Sorry, this is really bad advice IMO.

"1year or more out there are entirly new stacks, new libraries, new versions, new ways of building things etc."

You think there are any dev teams which change their entire stack every year? As for new libraries, thats what documentation is for, nobody gets hired because they have a the newest & hottest libraries APIs memorized.

Being a good developer has very little to do with knowing all of the trendiest new tools. A sound understanding of software engineering practices and methodologies is far more important.

In addition to having a sound understanding of software engineering practices, a good developer will be able to learn new tools, languages, and libraries.

Being adaptable is a must. There's no reason to place a lot of value on a person who has already learned a particular library when you know they will eventually have to learn something else. Value the engineer underneath the layer of buzzwords.

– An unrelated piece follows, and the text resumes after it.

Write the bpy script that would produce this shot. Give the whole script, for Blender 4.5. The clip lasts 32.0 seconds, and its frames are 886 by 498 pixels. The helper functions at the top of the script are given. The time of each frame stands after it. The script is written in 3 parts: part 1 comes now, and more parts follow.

You are right. I think fundamental knowledge is important in this case, where it allows you to cut throught the fluff of buzzwords and see what the actual content is.
Well, this is bad advice only in a certain context. If an organization has reached a more mature period of your products life cycle, you are not concerned that much with new hot things that come out. If you need to generate product ideas and prototypes, or the all too familiar "productive prototype", then you are of course interested in stuff that will help you bring out new features cheaper and quicker.
Thank you! My very subjective hypothesis was that it takes ca. 6 months to get "knocked out". For example I use ES and TypeScript only ocassionaly, and every time I have to do that, I have to rediscover conventions and practices that the community has developed in the meantime. At first it drove me nuts.